I loved certain parts, like the one where Velu says he does not want to go further with this fight because it's a girl child, and an angry activist asks him: Who are you to decide her future? The line lands like a slap to the face. Even if the girl is Velu's daughter, the community has a say in what happens to her. The film makes the case that protests – whether against an unfair government or against a clueless father – are practically a civic duty. But the writing and craft do not have the finesse and the nuance found in other films from Neelam Productions. The dialogue is over-emphatic. It keeps sledgehammering home the importance of educating a girl child. The conceits are emphatic. The tragic little girl plays Bharat Mata in a school programme and the metaphor is too literal.
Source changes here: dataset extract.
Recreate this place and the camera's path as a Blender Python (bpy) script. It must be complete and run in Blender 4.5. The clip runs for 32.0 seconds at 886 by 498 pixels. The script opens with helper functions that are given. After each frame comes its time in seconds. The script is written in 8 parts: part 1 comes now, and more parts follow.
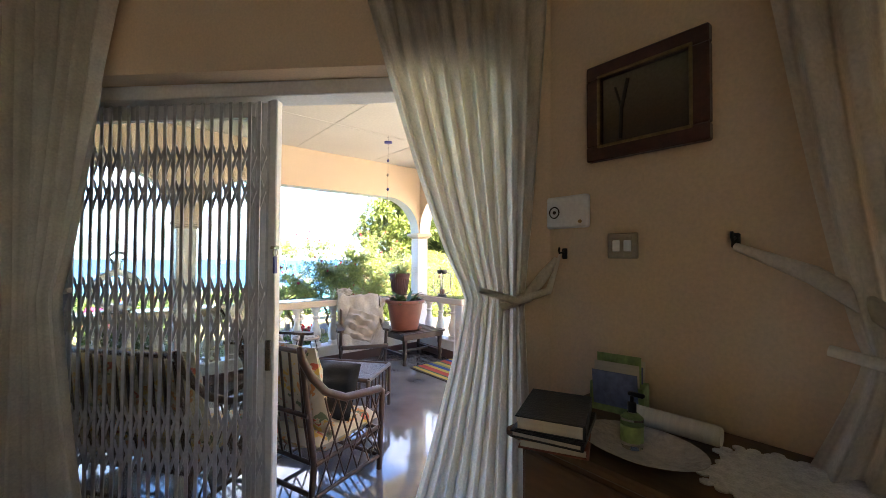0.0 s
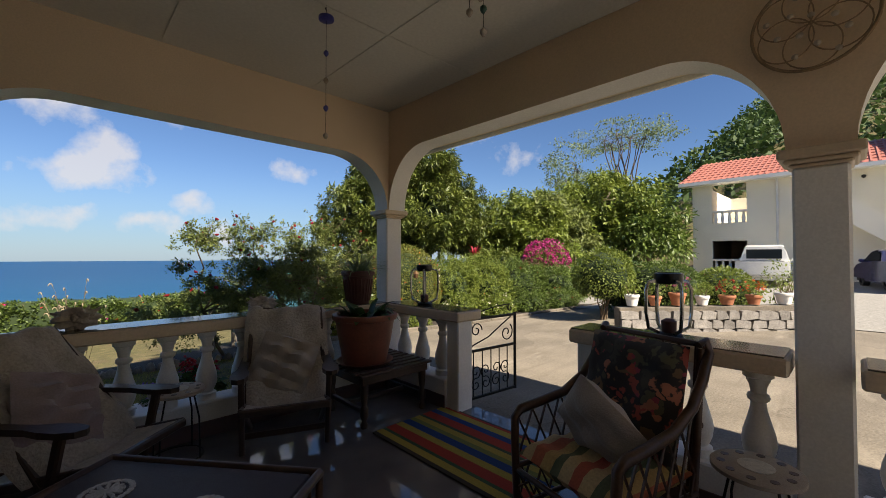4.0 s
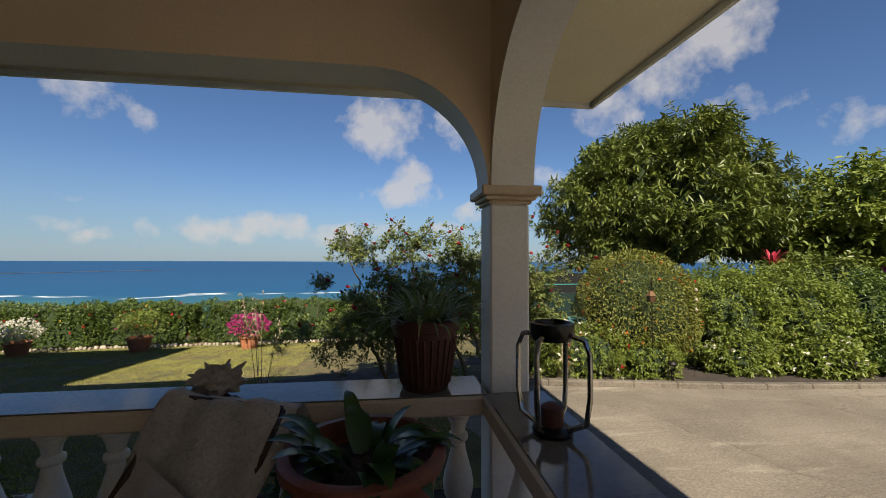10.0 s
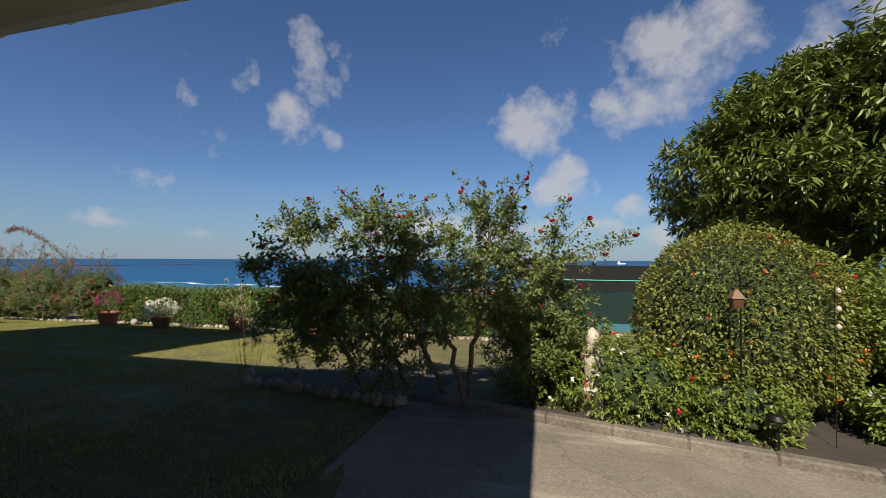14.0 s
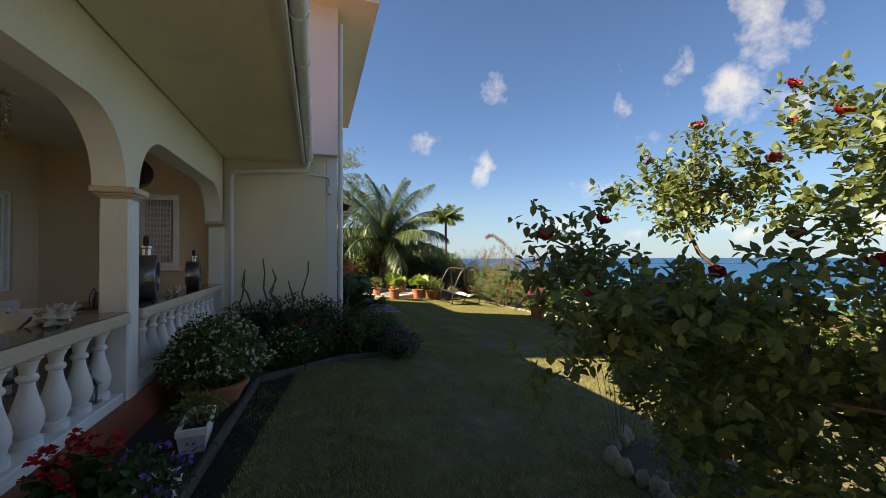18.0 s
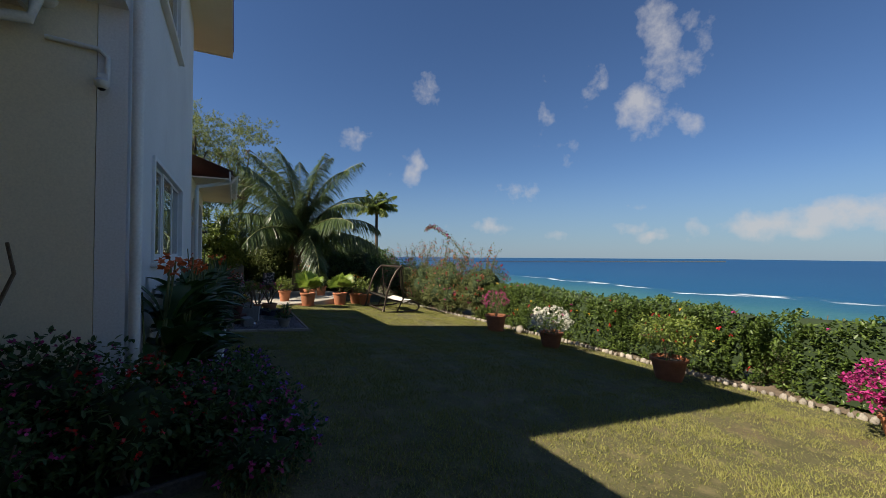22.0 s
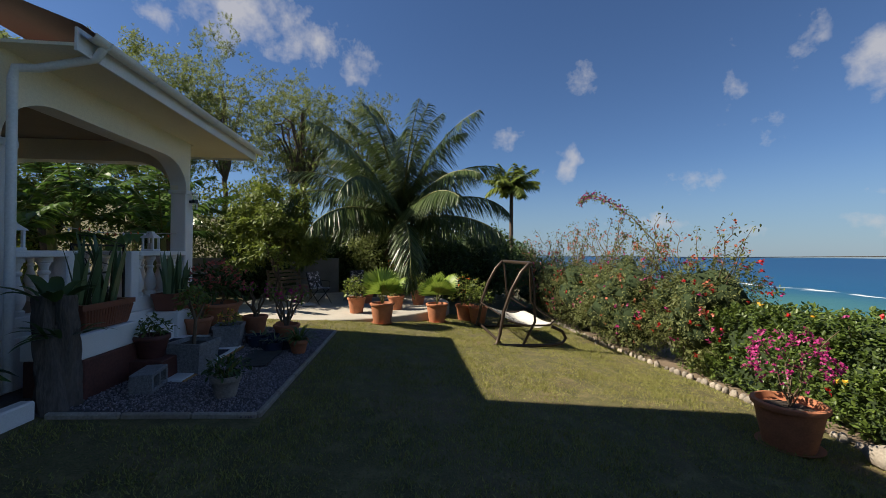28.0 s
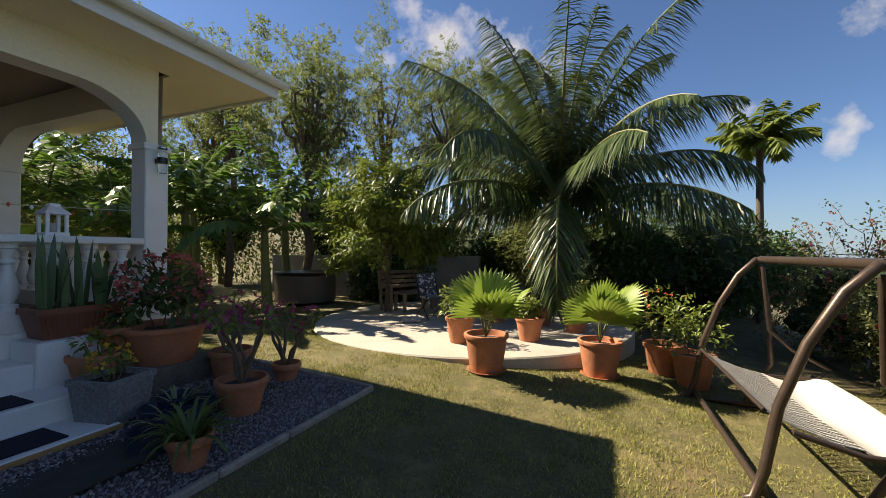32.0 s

The courtroom drama that fills the second half proceeds along predictable lines – though, again, it's nice that the girl (Srimathi) is treated with a gentle touch. But her performance is a typical "child performance", the equivalent of a studious kid who keeps raising her hand every time the teacher asks a question. I wish her smiles and her eagerness had been tempered a bit, that she'd been more three-dimensional. The boldest aspect of the screenplay is the twist at the end, long after we think the film is over. Despite the clumsy staging, like everywhere else, what comes across is true: Just because we stand up once, it's not over. For justice, we have to keep fighting. And fighting. And fighting. Only then can we truly claim… dharmam thalai kaakum!